With so many things we’re digging up from our memories, our children and grandchildren shake their heads in bewilderment—I wonder what it will be like for them one day?

3499 Posts Recent Started
Wednesday, July 19, 2023 at 7:01 PM
That’s right—I remember the slide rule from my school days. They came in metal and plastic, with a sliding bar and that movable transparent sliding part for reading the result. I thought it was great. Too bad it’s gone missing.
Do they even make those anymore?

That wooden coffee grinder with the crank on top—my mom used it a lot, sometimes even at the campground, since you didn’t have electricity there. As a kid, it was really fun to grind coffee with it. Later, I kept it on my kitchen cabinet as a decoration. No idea where it ended up. It’s a shame, really, about such great treasures.
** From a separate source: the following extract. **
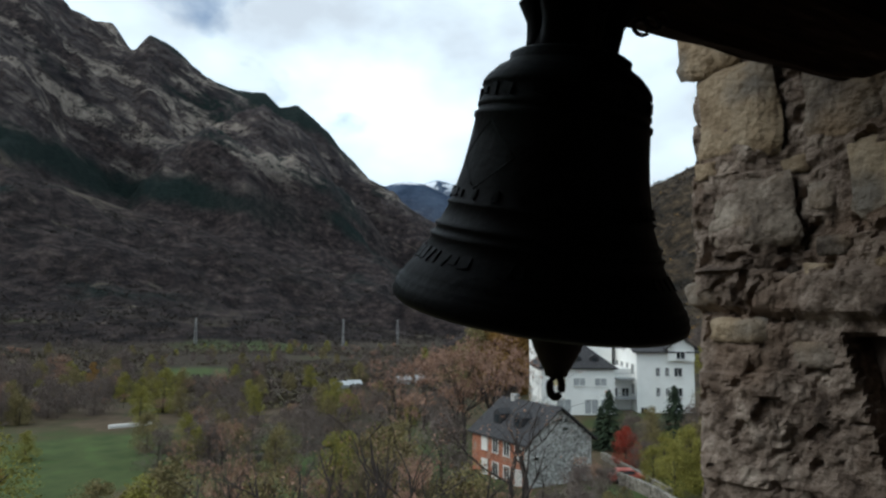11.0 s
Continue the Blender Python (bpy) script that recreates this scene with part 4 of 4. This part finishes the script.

Is that offset printing process still around? It involved thick white sheets of paper, and you needed that purple tracing paper that rubbed off so much and stained everything (not carbon paper). You’d type on it with a typewriter, and there you had the master for the thermal copying process— or whatever it was called.

Scrap pictures for poetry albums or similar things. I think you still see those every now and then. Decal stickers?